Na importância que acaba por se atribuir a esta quadra e suas representações, há efetivamente um carisma especial por quanto possui caraterísticas únicas, mercê dos laços da tradição. No calor humano sentido, afinal de contas, em tal festa da família por excelência e tudo o que o se relaciona à envolvência, pese as alterações que vão surgindo nas transformações do tempo, mas contudo com alguma fidelidade a tradições provindas de eras antepassadas. De quanto sobressai ainda na vivência do calendário em terras do interior nortenho. É a ceia da consoada natalícia, momento magnífico da convivência familiar, a missa do galo, nas paróquias onde ainda tem lugar, mais a cerimónia do Beija-Menino nas missas da noite e do dia, e tudo o mais, sem olvidar a sentida evocação dos ausentes, como acaba sempre por aflorar nas conversas de recordação… Ah, e o efeito do repique dos sinos, o reflexo das luzes que cintilam na árvore e mesmo em torno do presépio...
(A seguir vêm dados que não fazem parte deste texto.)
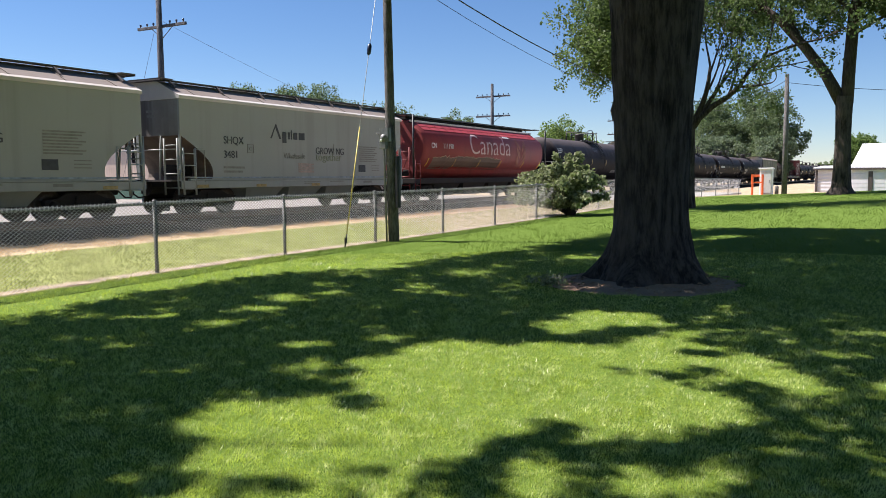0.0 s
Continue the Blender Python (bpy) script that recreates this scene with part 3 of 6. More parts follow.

Ora o presépio, hoje já arredio de muitas casas e mais sítios, foi em tempos uma presença tradicional muito significativa. Construído dos mais variados feitios e gostos, levanta-se na figuração da lapa de Belém, como ilustração da natividade daquele Menino nascido no oriente, num humilde estábulo, segundo a tradição antiga. E adorado desde logo por todos os que tiveram conhecimento de tal facto divino, quando aconteceu há cerca de dois milénios nos arredores daquela Belém da Judeia que há muito é falada nas igrejas através das sagradas escrituras. Presépio que extravasa o musgo que exemplifica a natureza ambiental, sobreposto por ornamentações, quais arremedos de morros, caminhos e rudes construções, ao sabor da inspiração e engenho pessoal da feição respetiva, sem descurar gostos etnográficos e ar plebeu, na religiosidade tradicional. Pois o presépio encadeia, afinal, um quadro temático de horizonte emblemático, encerrando algo da sensibilidade natural, de quanto o nascimento de Cristo detém lirismo peculiar, na necessidade humana de amplitude e transfiguração. Sendo o presépio como que o coração poeta do povo a embalar os mais íntimos desejos.